Under the new guidelines, the district’s guaranteed transfer process begins on Feb. 21, when it will mail out letters to incoming ninth-grade transition-area families asking them to state their high school preference. Families have until March 2 to reply and the process is to be completed by March 5.

Regular open enrollment for the district’s remaining families will then begin and be done by March 30.

“I believe we really need to respect neighborhood integrity,” Swenson said. “This [choice and open enrollment] is not a one-year deal. There is not a sunset on this motion.”

There may be no time limit, but the district plans to closely “monitor the effect of this action” to determine whether natural enrollment trends are following its “five-year, 20 percent per year goal” of rebalancing student populations at its nine traditional high schools (Helix and Steele Canyon are exempted as charter schools).

If not, Swenson said, another redistricting process might be initiated.

One father found that disconcerting.

“My issue is that I have a sixth-grader, so we’re talking 2014,” he said. “Given what transpired here tonight, there was really no reason for me to be here tonight because the decision was already made.”

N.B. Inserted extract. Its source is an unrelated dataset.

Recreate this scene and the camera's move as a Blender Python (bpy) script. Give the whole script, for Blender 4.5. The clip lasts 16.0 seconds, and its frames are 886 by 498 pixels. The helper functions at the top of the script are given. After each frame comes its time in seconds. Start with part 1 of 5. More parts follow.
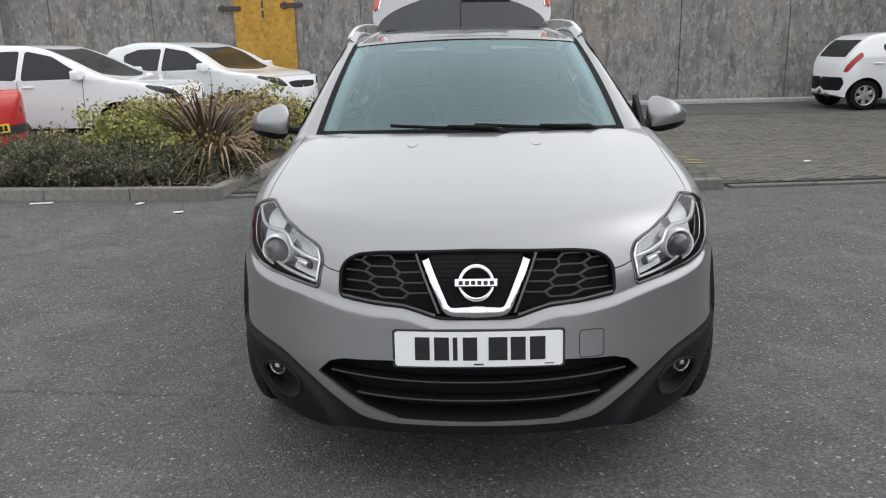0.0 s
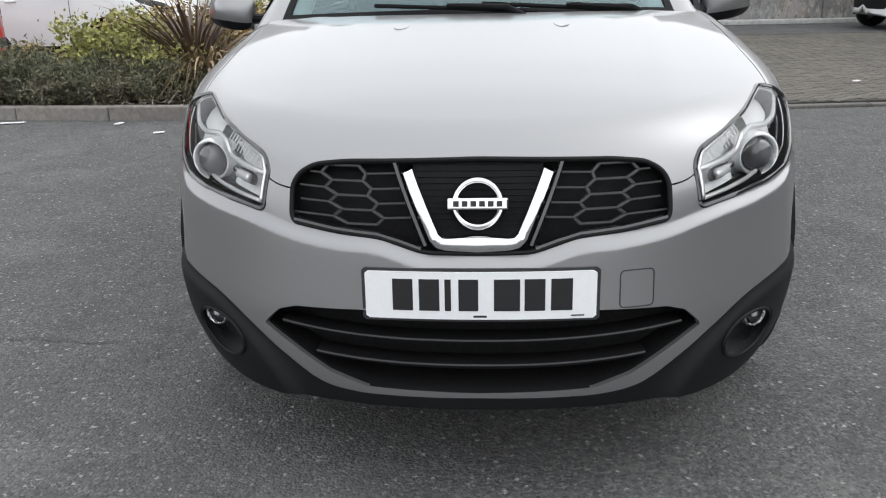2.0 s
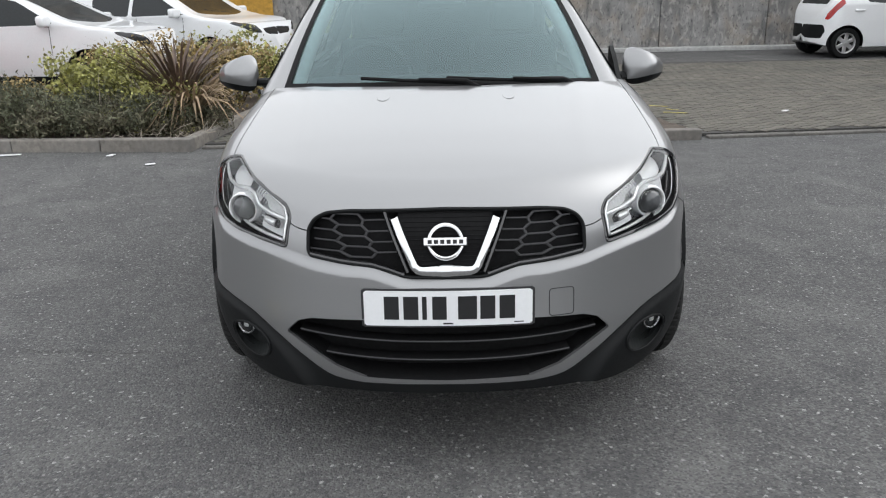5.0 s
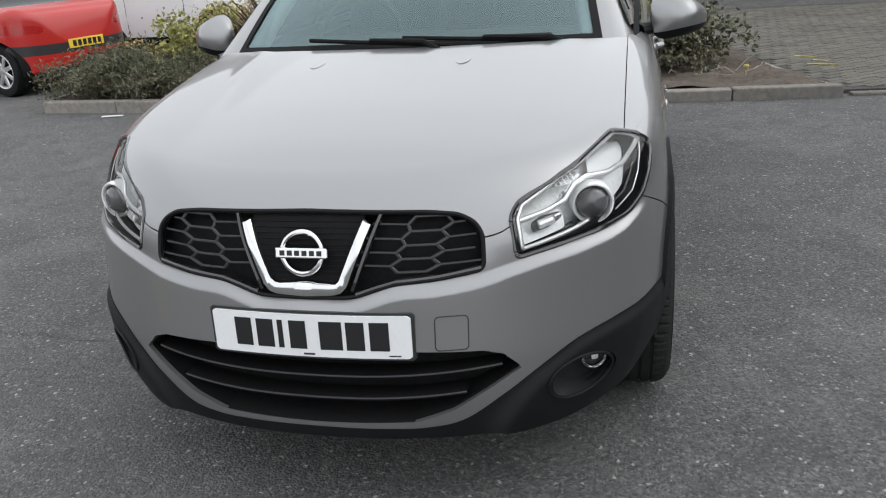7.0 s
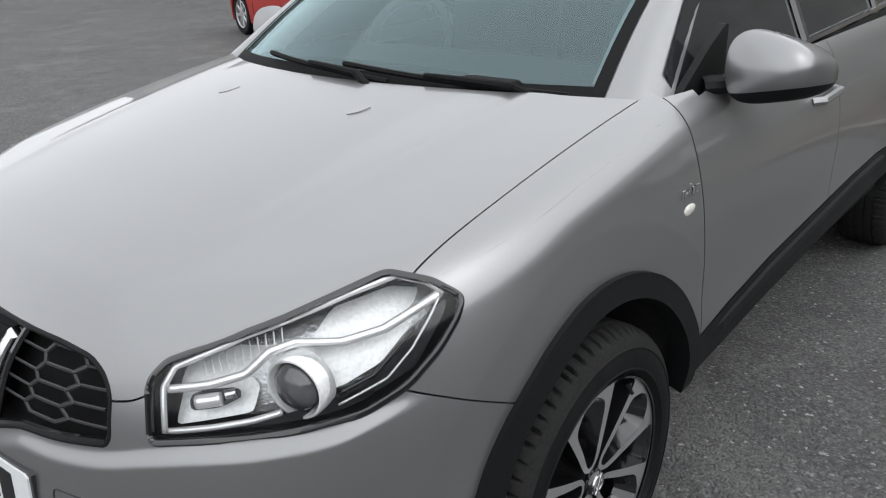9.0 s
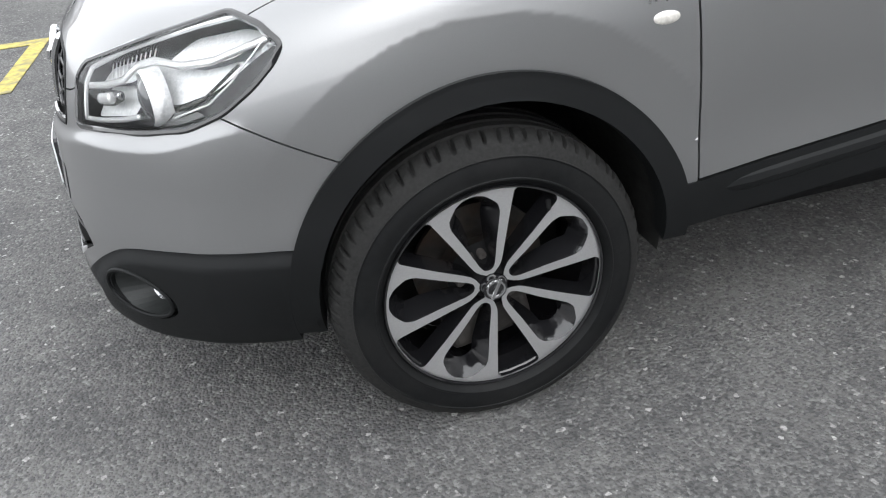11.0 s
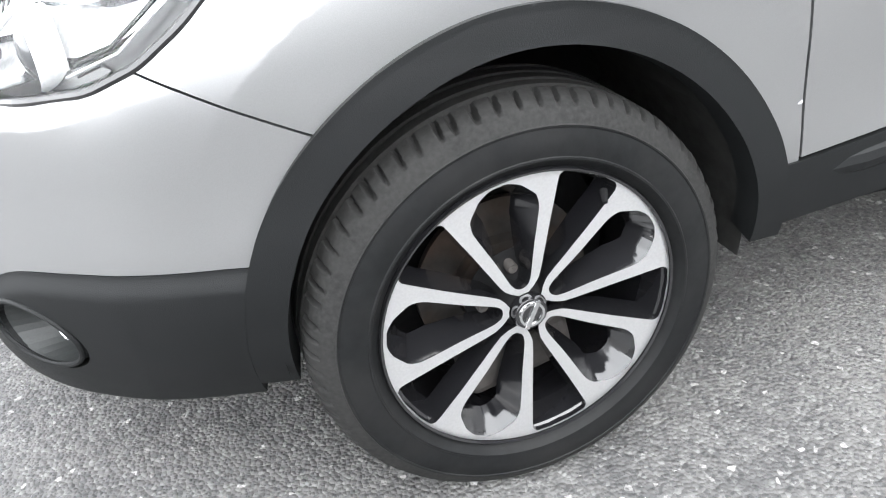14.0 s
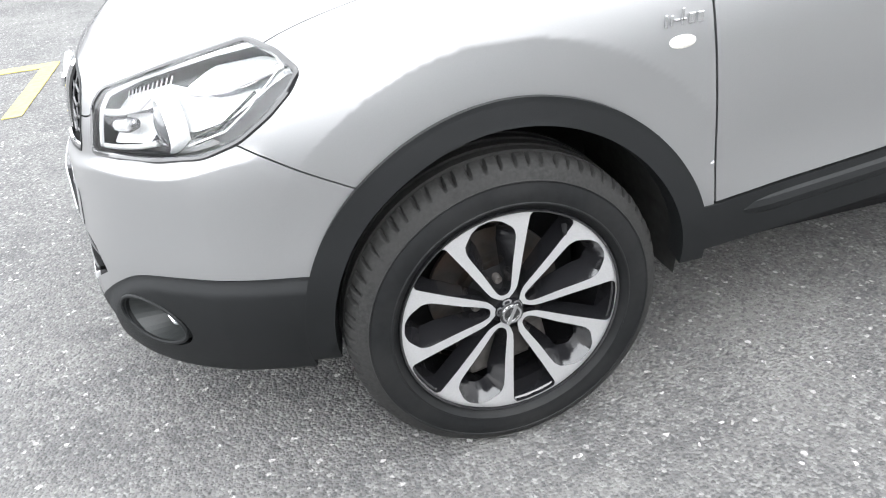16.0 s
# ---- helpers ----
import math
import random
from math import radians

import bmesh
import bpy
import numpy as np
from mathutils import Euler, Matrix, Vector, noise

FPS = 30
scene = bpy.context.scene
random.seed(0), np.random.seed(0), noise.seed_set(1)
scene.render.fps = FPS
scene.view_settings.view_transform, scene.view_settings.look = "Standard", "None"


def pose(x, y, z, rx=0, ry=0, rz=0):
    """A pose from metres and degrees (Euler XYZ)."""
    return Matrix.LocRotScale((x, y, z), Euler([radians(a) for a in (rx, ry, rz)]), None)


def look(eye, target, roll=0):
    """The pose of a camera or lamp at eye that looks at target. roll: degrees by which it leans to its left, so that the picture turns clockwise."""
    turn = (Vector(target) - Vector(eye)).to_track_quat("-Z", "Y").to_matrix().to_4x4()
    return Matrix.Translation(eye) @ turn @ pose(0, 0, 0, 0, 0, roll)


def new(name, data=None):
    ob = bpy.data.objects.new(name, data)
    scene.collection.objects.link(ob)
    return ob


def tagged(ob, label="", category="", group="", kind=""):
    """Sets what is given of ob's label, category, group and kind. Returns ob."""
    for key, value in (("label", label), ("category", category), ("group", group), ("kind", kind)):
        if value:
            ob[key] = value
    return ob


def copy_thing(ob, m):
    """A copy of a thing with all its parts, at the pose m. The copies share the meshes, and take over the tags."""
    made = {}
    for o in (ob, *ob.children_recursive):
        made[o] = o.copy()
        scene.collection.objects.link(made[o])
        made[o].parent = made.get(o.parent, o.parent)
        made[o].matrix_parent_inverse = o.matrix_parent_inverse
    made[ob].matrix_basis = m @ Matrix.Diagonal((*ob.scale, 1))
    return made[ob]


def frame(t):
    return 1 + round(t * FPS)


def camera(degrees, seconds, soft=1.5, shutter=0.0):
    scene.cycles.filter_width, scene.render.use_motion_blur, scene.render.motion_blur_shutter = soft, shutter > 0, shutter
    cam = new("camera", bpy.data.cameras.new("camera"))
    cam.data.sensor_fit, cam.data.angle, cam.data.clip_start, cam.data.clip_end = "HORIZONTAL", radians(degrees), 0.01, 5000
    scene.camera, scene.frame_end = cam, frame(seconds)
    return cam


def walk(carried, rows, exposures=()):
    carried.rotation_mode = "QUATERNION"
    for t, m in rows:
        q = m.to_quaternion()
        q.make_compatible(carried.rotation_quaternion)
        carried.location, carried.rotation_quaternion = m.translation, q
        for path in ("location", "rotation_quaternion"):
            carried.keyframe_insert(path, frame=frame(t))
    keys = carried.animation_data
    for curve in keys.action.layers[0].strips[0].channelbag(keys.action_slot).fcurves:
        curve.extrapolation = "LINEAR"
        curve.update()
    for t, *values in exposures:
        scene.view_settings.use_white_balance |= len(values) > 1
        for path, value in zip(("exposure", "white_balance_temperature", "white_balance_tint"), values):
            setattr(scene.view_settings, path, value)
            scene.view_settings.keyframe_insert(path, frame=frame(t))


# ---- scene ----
cam = camera(59.109, 16.0, soft=1.15)
SKY, CLOUD, SUN = 0.20, 4.7, 0.6
EXPOSURES = [(0.0, 0.55), (1.5, 0.62), (2.0, 0.74), (2.4, 0.86), (3.5, 0.94), (4.2, 0.82), (5.2, 0.65), (8.2, 0.58), (10.3, 0.60), (11.0, 1.30), (11.5, 1.95), (12.0, 2.38), (14.0, 2.68), (15.5, 2.68), (16.0, 2.45)]

PATH = [
    (0.0, pose(-0.0019, -2.2557, 1.4574, 75.311, 1.388, 2.075)),
    (0.5, pose(-0.0003, -2.2540, 1.4548, 75.304, 1.249, 2.065)),
    (1.0, pose(0.0014, -2.2511, 1.4508, 75.146, 0.808, 2.241)),
    (1.5, pose(0.0118, -1.9437, 1.3462, 74.753, 1.075, 2.680)),
    (2.0, pose(0.0283, -1.6117, 1.2301, 70.414, 1.339, 3.238)),
    (2.5, pose(0.0287, -1.6103, 1.2298, 69.674, 1.636, 2.865)),
    (3.0, pose(0.0284, -1.6065, 1.2297, 69.927, 1.735, 2.688)),
    (3.5, pose(0.0286, -1.6039, 1.2291, 70.363, 1.416, 2.602)),
    (4.0, pose(0.0146, -2.1208, 1.4060, 71.488, 1.133, 0.632)),
    (4.2, pose(0.0113, -2.2344, 1.4430, 71.833, 1.189, 0.316)),
    (6.3, pose(0.4519, -1.9001, 1.4876, 70.951, 1.567, 7.427)),
    (6.5, pose(0.5994, -1.7900, 1.4392, 71.781, 2.336, 11.009)),
    (7.0, pose(0.7669, -1.5816, 1.4201, 68.562, 3.834, 12.915)),
    (7.5, pose(1.0019, -1.2806, 1.4354, 67.408, 2.904, 19.277)),
    (8.0, pose(1.1907, -0.9494, 1.4297, 67.868, 4.295, 22.402)),
    (8.2, pose(1.2581, -0.8275, 1.4449, 67.005, 4.869, 23.083)),
    (10.3, pose(1.9921, 0.3802, 1.3717, 62.864, -0.140, 73.637)),
    (10.5, pose(2.0546, 0.4363, 1.3437, 58.890, 3.104, 73.712)),
    (11.0, pose(2.1604, 0.4486, 1.2625, 58.723, 4.251, 73.129)),
    (11.5, pose(1.8293, 0.4845, 1.0520, 59.300, 4.986, 70.174)),
    (12.0, pose(1.7935, 0.5144, 1.0229, 58.535, 5.266, 70.526)),
    (12.5, pose(1.7840, 0.5017, 1.0254, 58.308, 5.021, 70.098)),
    (13.0, pose(1.7921, 0.4896, 1.0241, 59.316, 4.568, 70.178)),
    (13.5, pose(1.7867, 0.4836, 1.0251, 59.542, 4.520, 70.453)),
    (14.0, pose(1.7823, 0.4824, 1.0259, 60.136, 4.586, 70.858)),
    (14.5, pose(1.7799, 0.4866, 1.0278, 60.250, 4.838, 71.318)),
    (15.0, pose(1.7761, 0.4838, 1.0279, 60.925, 4.554, 71.621)),
    (15.5, pose(1.8069, 0.4905, 1.0624, 60.811, 4.663, 72.382)),
    (16.0, pose(2.1411, 0.4334, 1.2724, 60.043, 4.695, 73.310)),
]
walk(cam, PATH, EXPOSURES)


# ---- world and light: a bright overcast day ----
world = bpy.data.worlds.new("overcast")
scene.world = world
world.use_nodes = True
wn, wl = world.node_tree.nodes, world.node_tree.links
sky = wn.new("ShaderNodeTexSky")
sky.sky_type, sky.sun_disc = "NISHITA", False
sky.sun_elevation, sky.sun_rotation = radians(50), radians(82)
sky.air_density, sky.dust_density = 1.0, 2.5
grey = wn.new("ShaderNodeHueSaturation")
grey.inputs["Saturation"].default_value = 0.10
wl.new(sky.outputs[0], grey.inputs["Color"])
cloud = wn.new("ShaderNodeMix")
cloud.data_type = "RGBA"
cloud.inputs["Factor"].default_value = 0.70
cloud.inputs["B"].default_value = (CLOUD * 0.97, CLOUD, CLOUD * 1.05, 1)
wl.new(grey.outputs[0], cloud.inputs["A"])
wl.new(cloud.outputs["Result"], wn["Background"].inputs["Color"])
wn["Background"].inputs["Strength"].default_value = SKY
sun = new("sun", bpy.data.lights.new("sun", "SUN"))
sun.data.energy, sun.data.angle, sun.data.color = SUN, radians(170), (0.97, 1.0, 1.0)
sun.matrix_world = look((4.5, 0.4, 6.0), (0, 0, 0))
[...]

But Swenson called the solution “a decision that is better than rescission,” which had been the goal of a group of parents led by Gregory Kerrebrock of La Mesa, who filed a petition this month to rescind the boundary action.

Through a PowerPoint presentation, Swenson said 40 percent of the district’s current ninth- through 12th-grade transition-area students were already attending the “new” school.

The slide continued: “There are 1,407 students in grade 8 who live in transition areas and some of those families would have chosen the same option through our Open Enrollment opportunities.”

Schreiber referred to the solution as a “Band-Aid,” and said “the guiding reason that a boundary committee was put in place was to bring in a school in Alpine.”

That would have been the district’s 12th school, and originally was planned to have been built with Proposition U bond money received in 2008 that supplemented Proposition H bond funds.

But Schreiber said plans to enhance things like performing arts instead of limiting funding to multipurpose classrooms is not leaving enough money for  construction of the new school.

“Not that I’m against performing arts, but we’re putting all this money into these schools here so they can never build a school in Alpine for that community,” Schreiber said after the meeting. “So their property values will never increase because they’re funding with their tax dollars on two bonds down here.”

She said the board now finds itself having to “calm the savage beasts” because the boundary committee didn’t act with transparency or engage the community during the redistricting process.

“So we’re using open enrollment that we wanted to tighten, we’re using that as a tool—a Band-Aid—to fix this problem,” Schreiber said.

Despite her protests, Shield seemed to speak for the rest of the members.

“I think this is the best choice under the circumstances,” he said. “Is it the ideal solution that we would have come up with 12 months ago? Probably not. But under the circumstances we’re dealing with tonight, I don’t see any other viable option.”